People Also Ask (FAQs)
Q1.How do you test ERP system failover and disaster recovery mechanisms?
Ans: ERP failover testing simulates unplanned outages to validate whether critical business systems recover within defined recovery time objectives. Teams test database failover, backup restoration, and integration continuity across connected CRM systems and third-party platforms. The goal is to confirm that operations, payroll, order fulfilment, and financial posting continue with minimal disruption during an actual system failure.
Q2.What are the most common ERP testing tools used by enterprises?
Ans: Enterprise testing software commonly used across ERP projects includes Tricentis Tosca and Worksoft for automated tests, SAP Solution Manager for SAP-specific regression testing, LoadRunner and JMeter for performance testing, and Postman or ReadyAPI for API testing. Tool selection depends on ERP platform, customization depth, and whether end-to-end testing or module-level functional testing takes priority.
Q3.What logging and monitoring practices support ERP testing?
Ans: Effective ERP testing relies on centralised logging across all integration points, capturing API calls, database transactions, and workflow events in a single observability layer. Teams should monitor response time thresholds, failed job queues, and data sync errors between CRM platforms and ERP modules. Logs should be reviewed after every automated regression testing cycle, not only when production issues surface.
Q4.What strategies help in handling dynamic test data in ERP testing?
Ans: Dynamic test data management in ERP software testing requires three practices: synthetic data generation that mirrors production volume and structure, version-controlled data fixtures tied to specific test scenarios, and automated environment refresh before every regression testing cycle.
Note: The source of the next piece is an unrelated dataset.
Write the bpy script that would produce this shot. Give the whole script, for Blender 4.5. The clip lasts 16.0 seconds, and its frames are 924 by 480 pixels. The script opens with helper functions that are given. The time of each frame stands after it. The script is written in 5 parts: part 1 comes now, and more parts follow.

Data management software should handle cleansing and consolidation, ensuring datasets remain representative of real business systems without exposing actual customer records.
Q5.How do you test role-based access control (RBAC) in ERP systems?
Ans: RBAC testing in ERP business systems validates that each user role can access only the modules, data, and workflows permitted by their assigned permissions. Test scenarios should cover both positive access, confirming authorised actions complete correctly, and negative access, confirming unauthorised actions are blocked. Automated tests should run RBAC validation before every deployment to catch permission drift introduced by configuration changes.